Informational Cascades

‘The role of news events in affecting the market seems often to be delayed, and to have the effect of setting in motion a sequence of public attentions. These attentions may be to images or stories, or to facts that may already have been well known. The facts may previously have been ignored or judged inconsequential, but they can attain newfound prominence in the wake of breaking news. These sequences of attention may be called cascades, as one focus of attention leads to attention to another, and then another.’
Shiller (2000) [book]

‘There is now substantial evidence that financial markets do not react to information exactly as suggested by the efficient market hypothesis.

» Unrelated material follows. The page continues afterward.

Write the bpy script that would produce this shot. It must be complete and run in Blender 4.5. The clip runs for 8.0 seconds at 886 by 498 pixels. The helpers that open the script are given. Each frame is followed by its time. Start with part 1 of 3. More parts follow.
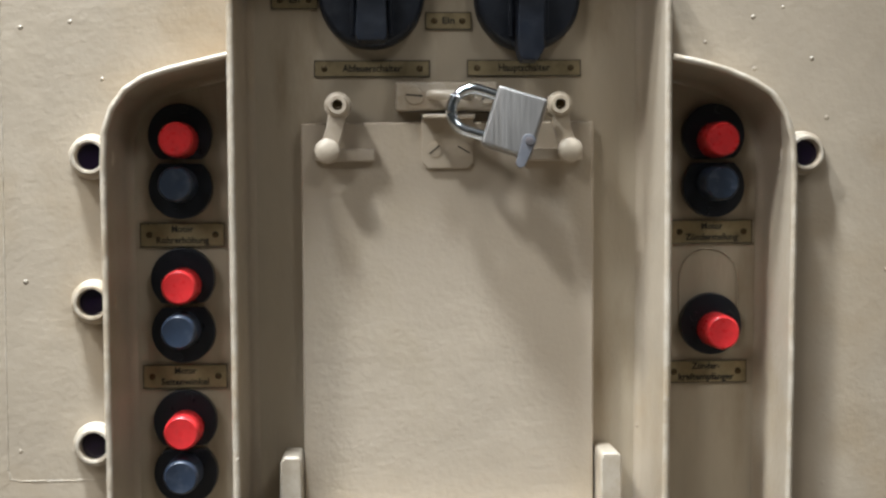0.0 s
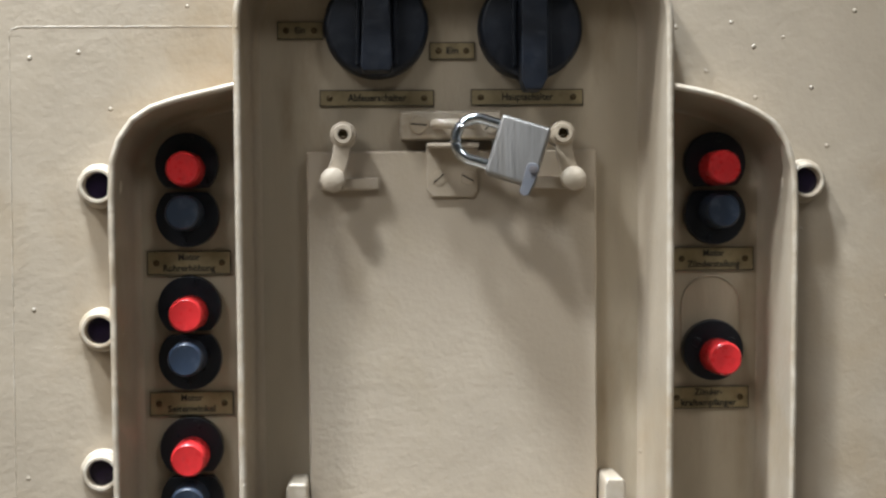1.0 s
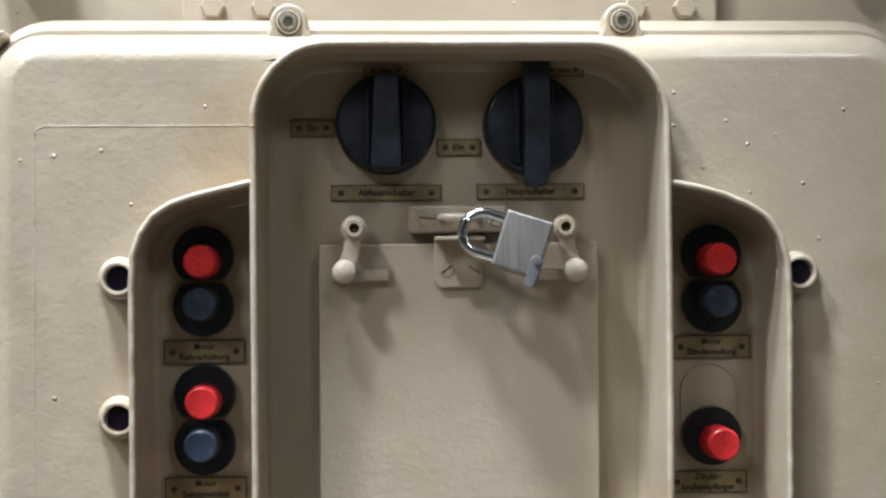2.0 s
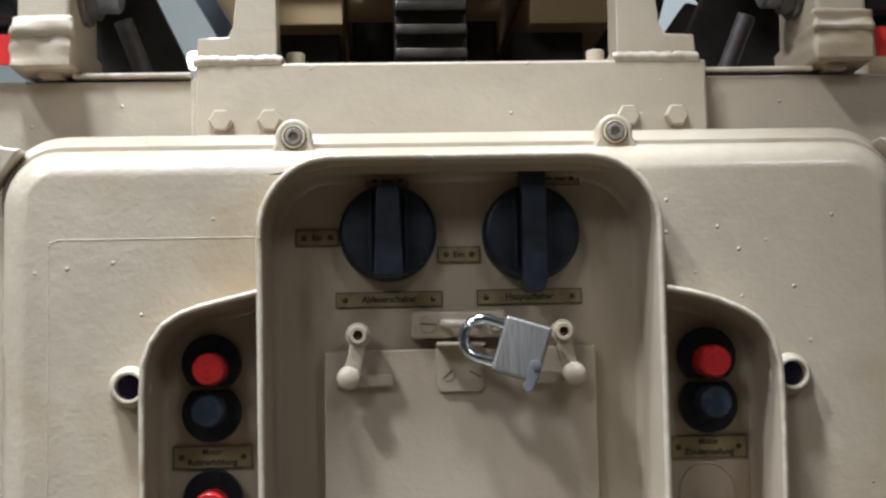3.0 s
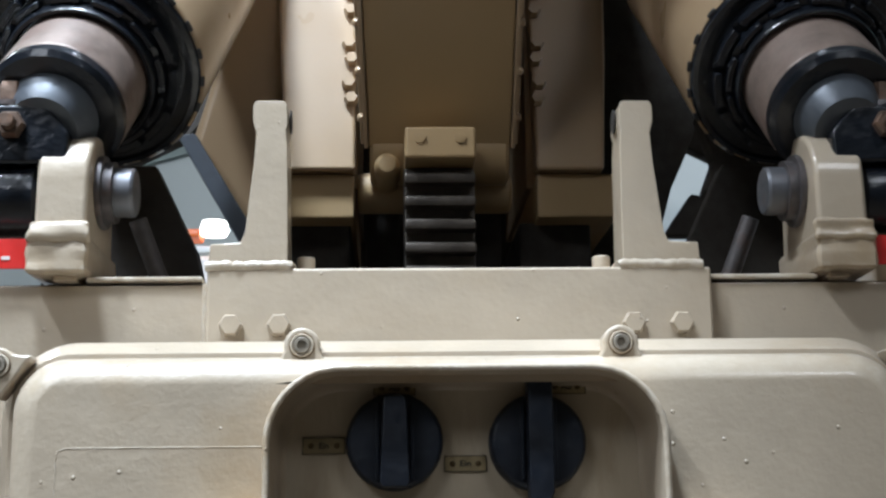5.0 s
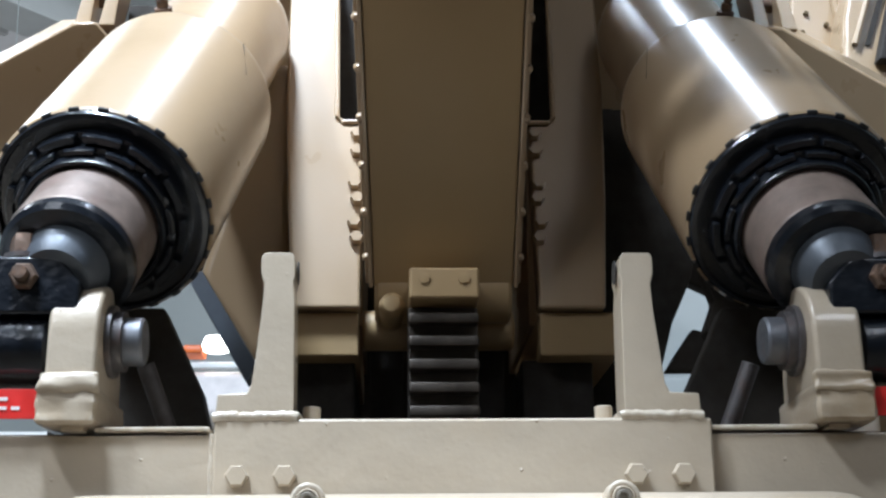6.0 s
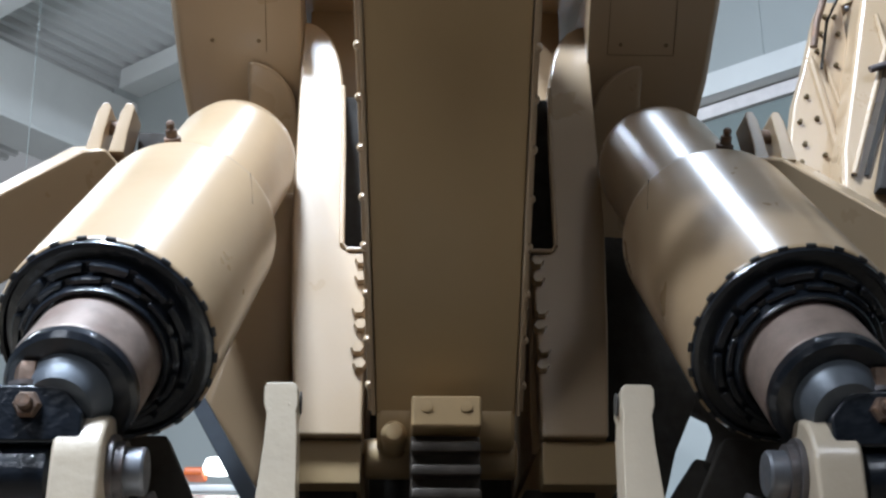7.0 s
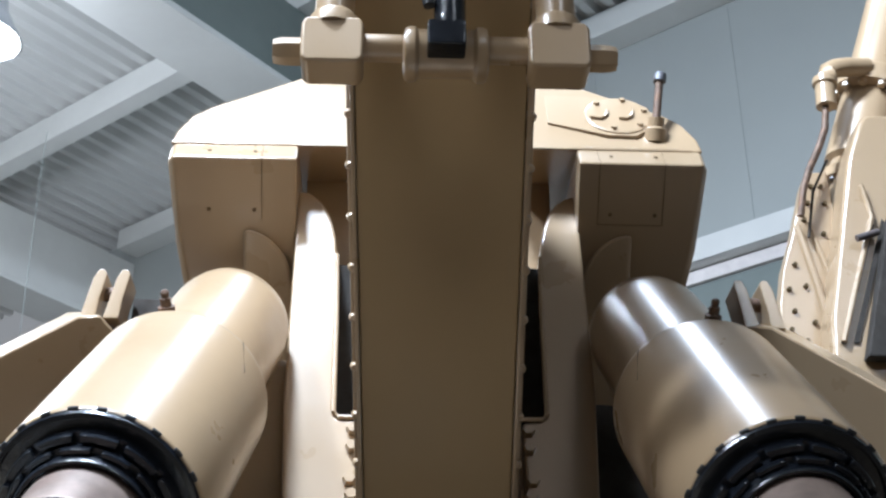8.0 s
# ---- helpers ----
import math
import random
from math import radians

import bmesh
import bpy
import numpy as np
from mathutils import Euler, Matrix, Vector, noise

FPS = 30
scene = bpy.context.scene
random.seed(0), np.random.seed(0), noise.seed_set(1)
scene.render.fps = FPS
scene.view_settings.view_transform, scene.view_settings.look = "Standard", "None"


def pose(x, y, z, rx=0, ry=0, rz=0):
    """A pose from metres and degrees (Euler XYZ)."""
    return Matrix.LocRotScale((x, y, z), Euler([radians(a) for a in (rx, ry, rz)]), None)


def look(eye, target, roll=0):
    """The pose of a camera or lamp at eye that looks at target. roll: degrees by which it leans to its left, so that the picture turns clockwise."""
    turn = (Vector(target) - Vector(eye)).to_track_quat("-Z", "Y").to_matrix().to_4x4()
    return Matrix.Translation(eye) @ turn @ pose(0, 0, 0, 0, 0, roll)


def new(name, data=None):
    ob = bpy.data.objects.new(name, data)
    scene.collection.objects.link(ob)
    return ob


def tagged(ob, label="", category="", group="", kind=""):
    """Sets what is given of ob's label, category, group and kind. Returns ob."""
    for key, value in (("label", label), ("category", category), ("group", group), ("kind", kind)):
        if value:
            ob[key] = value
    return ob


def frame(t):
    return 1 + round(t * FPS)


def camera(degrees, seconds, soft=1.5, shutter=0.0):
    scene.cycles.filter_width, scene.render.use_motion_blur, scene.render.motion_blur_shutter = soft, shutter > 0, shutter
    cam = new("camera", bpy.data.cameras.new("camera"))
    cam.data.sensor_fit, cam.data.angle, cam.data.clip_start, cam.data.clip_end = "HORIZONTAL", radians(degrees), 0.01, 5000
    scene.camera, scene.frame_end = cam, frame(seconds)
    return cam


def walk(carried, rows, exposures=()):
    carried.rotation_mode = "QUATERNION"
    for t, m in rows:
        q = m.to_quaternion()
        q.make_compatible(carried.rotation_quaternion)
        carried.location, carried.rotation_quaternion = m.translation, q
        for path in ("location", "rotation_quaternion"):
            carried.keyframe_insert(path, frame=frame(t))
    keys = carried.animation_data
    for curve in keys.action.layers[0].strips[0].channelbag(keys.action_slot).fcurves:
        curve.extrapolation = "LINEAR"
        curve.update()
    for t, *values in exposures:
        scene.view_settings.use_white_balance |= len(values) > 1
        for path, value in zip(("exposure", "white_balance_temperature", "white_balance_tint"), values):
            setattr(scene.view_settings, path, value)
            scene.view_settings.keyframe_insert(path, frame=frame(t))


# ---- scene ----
cam = camera(36.4, 8.0, soft=2.5)
PATH = [
    (0, (-0.063, -1.262, 1.329), (0.028, 0.734, 1.255), -0.4),
    (0.5, (-0.072, -1.265, 1.327), (0.031, 0.732, 1.276), -0.4),
    (1, (-0.07, -1.273, 1.335), (0.025, 0.725, 1.293), -0.5),
    (1.2, (-0.074, -1.278, 1.322), (0.026, 0.72, 1.311), -0.6),
    (2.3, (-0.085, -1.338, 1.36), (0.018, 0.657, 1.455), -0.6),
    (2.5, (-0.086, -1.349, 1.36), (0.018, 0.645, 1.486), -0.7),
    (3, (-0.078, -1.36, 1.376), (0.014, 0.629, 1.56), -1.2),
    (3.5, (-0.076, -1.358, 1.387), (0.016, 0.626, 1.619), -1.1),
    (4, (-0.073, -1.36, 1.405), (0.013, 0.62, 1.68), -1.3),
    (4.2, (-0.067, -1.361, 1.388), (0.009, 0.61, 1.716), -1.1),
    (5.3, (-0.076, -1.389, 1.44), (0.004, 0.557, 1.898), -0.7),
    (5.5, (-0.075, -1.397, 1.447), (0.001, 0.538, 1.948), -0.8),
    (6, (-0.078, -1.416, 1.466), (-0.002, 0.499, 2.039), -0.6),
    (6.5, (-0.079, -1.423, 1.471), (-0.006, 0.468, 2.118), -0.7),
    (7, (-0.077, -1.432, 1.474), (-0.008, 0.424, 2.215), -0.2),
    (7.5, (-0.076, -1.442, 1.479), (-0.01, 0.366, 2.331), -0.3),
    (8, (-0.072, -1.455, 1.48), (0.001, 0.3, 2.435), -0.1),
]
walk(cam, [(t, look(eye, target, roll)) for t, eye, target, roll in PATH],
     [(0, 0.12, 6500, 10), (1.2, 0.1, 6450, 10), (2.3, -0.08, 6350, 10), (3.5, -0.25, 6200, 10), (5.5, -0.34, 5950, 9), (6.5, -0.3, 5850, 9), (8, -0.24, 5850, 10)])

# ---- light ----
world = bpy.data.worlds.new("hall_light")
scene.world = world
world.use_nodes = True
world.node_tree.nodes["Background"].inputs[0].default_value = (1.0, 0.99, 0.97, 1)
world.node_tree.nodes["Background"].inputs[1].default_value = 0.33


def lamp(name, at, target, power, size, colour=(1.0, 0.985, 0.97)):
    data = bpy.data.lights.new(name, "AREA")
    data.shape, data.size, data.energy, data.color = "DISK", size, power, colour
    ob = new(name, data)
    ob.matrix_world = look(at, target)
    return ob


lamp("hall_lamp_and_fill", (-1.05, -1.05, 6.4), (-0.3, 0.3, 1.7), 740, 0.7, (0.81, 0.90, 1.0))
lamp("hall_lamp_and_fill", (0.30, 1.85, 6.4), (0.2, 0.5, 1.7), 85, 0.45, (0.84, 0.91, 1.0))
lamp("hall_lamp_and_fill", (-2.95, -1.95, 6.4), (0, 0, 1.4), 330, 0.5, (0.90, 0.95, 1.0))
# two broad fill lights added in front to lift the pockets, not real fittings
lamp("hall_lamp_and_fill", (2.8, -5.6, 6.4), (0, 0.3, 1.4), 75, 1.6, (0.97, 0.98, 1.0))
lamp("hall_lamp_and_fill", (-4.2, -6.4, 6.4), (0, 0.3, 1.4), 175, 2.4, (0.97, 0.98, 1.0))
# point light set apart from the modelled pendant, added to brighten the roof too
point = bpy.data.lights.new("hall_lamp_and_fill", "POINT")
point.energy, point.shadow_soft_size, point.color = 300, 0.5, (0.97, 0.98, 1.0)
new("hall_lamp_and_fill", point).location = (-3.5, 4.6, 6.05)


# ---- materials ----
def node(tree, kind, **values):
    n = tree.nodes.new(kind)
    for key, value in values.items():
        n.inputs[key.replace("_", " ")].default_value = value
    return n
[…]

Consequently, a number of papers have asked the question "how can this be explained?" Initially, one of the main explanations was that exogenous institutional imperfections, such as transactions costs, are the cause. This type of explanation is now being replaced by behavioural ones, which focus on exactly how agents process information. The idea in this paper is that agents respond not only to their own private information, but also to the information which they infer other agents have. The inference is made on the basis of the actions which other agents are seen to take.’
Skerratt (2000)

‘We offer a model to explain why groups of people sometimes converge upon poor decisions and are prone to fads, even though they can discuss the outcomes of their choices. Models of informational herding or cascades have examined how rational individuals learn by observing predecessors’ actions, and show that when individuals stop using their own private signals, improvements in decision quality cease. A literature on word-of-mouth learning shows how observation of outcomes as well as actions can cause convergence upon correct decisions. However, the assumptions of these models differ considerably from those of the cascades/herding literature. In a setting which adds ‘conversational’ learning about both the payoff outcomes of predecessors to a basic cascades model, we describe conditions under which (1) cascades/herding occurs with probability one; (2) once started there is a positive probability (generally less than one) that a cascade lasts forever; (3) cascades aggregate information inefficiently and are fragile; (4) the ability to observe past payoffs can reduce average decision accuracy and welfare; and (5) delay in observation of payoffs can improve average accuracy and welfare.’
Cao and Hirshleifer (2000)

‘We review theory and evidence relating to herd behavior, payoff and reputational interactions, social learning, and informational cascades in capital markets. We offer a simple taxonomy of effects, and evaluate how alternative theories may help explain evidence on the behavior of investors, firms, and analysts. We consider both incentives for parties to engage in herding or cascading, and the incentives for parties to protect against or take advantage of herding or cascading by others.’